▶ YOUR INSTRUCTIONS: Leave out any picture and return the remaining listing below exactly as given.

— Start of INPUT ROWS —

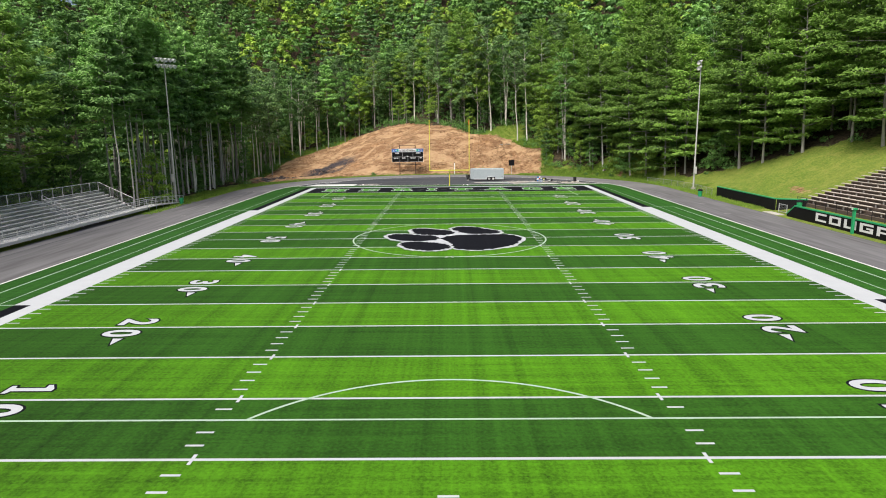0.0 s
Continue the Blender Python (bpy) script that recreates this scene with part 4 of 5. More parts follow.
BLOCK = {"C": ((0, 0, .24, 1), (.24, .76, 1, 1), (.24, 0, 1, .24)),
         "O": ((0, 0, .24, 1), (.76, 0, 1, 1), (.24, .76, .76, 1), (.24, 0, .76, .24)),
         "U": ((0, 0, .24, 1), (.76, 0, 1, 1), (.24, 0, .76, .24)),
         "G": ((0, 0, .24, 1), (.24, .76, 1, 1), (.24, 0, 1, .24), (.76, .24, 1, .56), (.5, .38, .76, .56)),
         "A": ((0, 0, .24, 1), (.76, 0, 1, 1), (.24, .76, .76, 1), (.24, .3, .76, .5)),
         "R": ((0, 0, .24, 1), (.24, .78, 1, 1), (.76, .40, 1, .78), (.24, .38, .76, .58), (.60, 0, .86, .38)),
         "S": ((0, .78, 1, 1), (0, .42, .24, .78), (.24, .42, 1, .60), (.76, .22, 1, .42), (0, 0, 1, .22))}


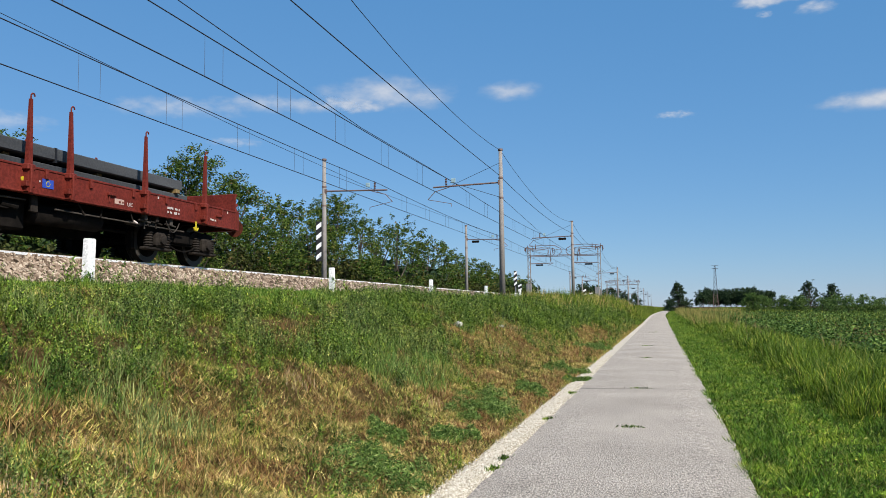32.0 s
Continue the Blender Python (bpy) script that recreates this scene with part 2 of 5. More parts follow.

— End of INPUT ROWS —

▶ EXPECTED OUTPUT:
0.0 s
Continue the Blender Python (bpy) script that recreates this scene with part 4 of 5. More parts follow.
BLOCK = {"C": ((0, 0, .24, 1), (.24, .76, 1, 1), (.24, 0, 1, .24)),
         "O": ((0, 0, .24, 1), (.76, 0, 1, 1), (.24, .76, .76, 1), (.24, 0, .76, .24)),
         "U": ((0, 0, .24, 1), (.76, 0, 1, 1), (.24, 0, .76, .24)),
         "G": ((0, 0, .24, 1), (.24, .76, 1, 1), (.24, 0, 1, .24), (.76, .24, 1, .56), (.5, .38, .76, .56)),
         "A": ((0, 0, .24, 1), (.76, 0, 1, 1), (.24, .76, .76, 1), (.24, .3, .76, .5)),
         "R": ((0, 0, .24, 1), (.24, .78, 1, 1), (.76, .40, 1, .78), (.24, .38, .76, .58), (.60, 0, .86, .38)),
         "S": ((0, .78, 1, 1), (0, .42, .24, .78), (.24, .42, 1, .60), (.76, .22, 1, .42), (0, 0, 1, .22))}


32.0 s
Continue the Blender Python (bpy) script that recreates this scene with part 2 of 5. More parts follow.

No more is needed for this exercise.